**PROBLEM REQUIREMENTS:**
Skip the pictures. Set down, word for word, the lines from the start of the material up to and including the line with "0.30, 0.30), 0.5)".

------------------------------------------------

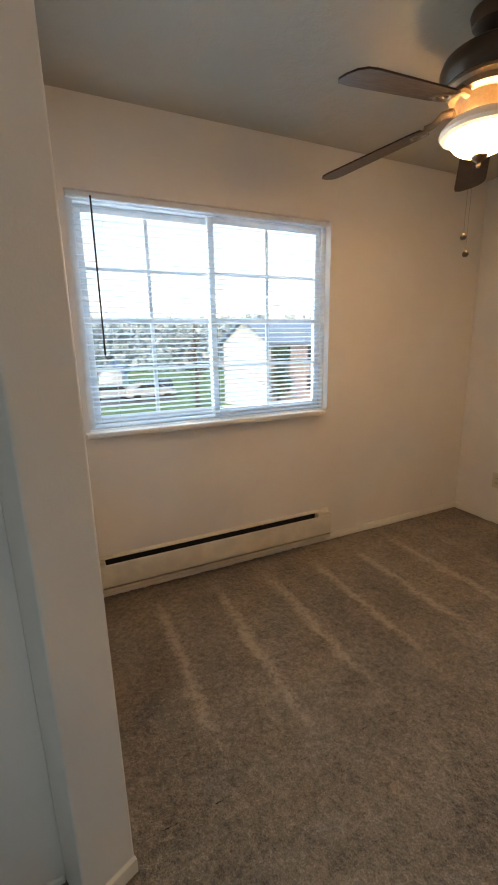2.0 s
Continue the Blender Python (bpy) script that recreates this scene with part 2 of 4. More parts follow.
M_MARK = mat("grey_print", (0.30, 0.30, 0.30), 0.5)


def plank_mat():
    m = mat("vinyl_plank", (0.1, 0.07, 0.045), 0.33)
    oi = nd(m, "ShaderNodeObjectInfo")
    g = noise_of(m, coords(m, (16, 0.9, 16)), 1.0, 6, 0.6)
    fine = noise_of(m, coords(m, (120, 4, 120)), 1.0, 3)
    cloud = noise_of(m, coords(m, (8, 2.6, 8)), 1.0, 3)
    f = mathn(m, "ADD", mathn(m, "MULTIPLY", g, 0.13), mathn(m, "MULTIPLY", fine, 0.05))
    f = mathn(m, "ADD", f, mathn(m, "MULTIPLY", cloud, 0.62))
    f = mathn(m, "ADD", f, mathn(m, "MULTIPLY", oi.outputs["Random"], 0.10))
    ln(m, ramp(m, f, [(0.36, (0.075, 0.047, 0.024)), (0.52, (0.150, 0.099, 0.053)), (0.70, (0.215, 0.151, 0.086))]), bsdf(m).inputs["Base Color"])
    ln(m, mapped(m, fine, 0.3, 0.7, 0.27, 0.42), bsdf(m).inputs["Roughness"])
    bump(m, fine, 0.15, 0.0008)
    return m


M_PLANK = plank_mat()

# ---- builders ----


def thing(name, loc, label, category, kind="", group=""):
    e = new(name)
    e.location = loc
    e.empty_display_size = 0.1
    e["at"] = loc
    return tagged(e, label, category, group, kind)


def base_of(ob):
    while ob.parent is not None:
        ob = ob.parent
    return Vector(ob.location)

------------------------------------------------

**TASK SOLUTION:**
2.0 s
Continue the Blender Python (bpy) script that recreates this scene with part 2 of 4. More parts follow.
M_MARK = mat("grey_print", (0.30, 0.30, 0.30), 0.5)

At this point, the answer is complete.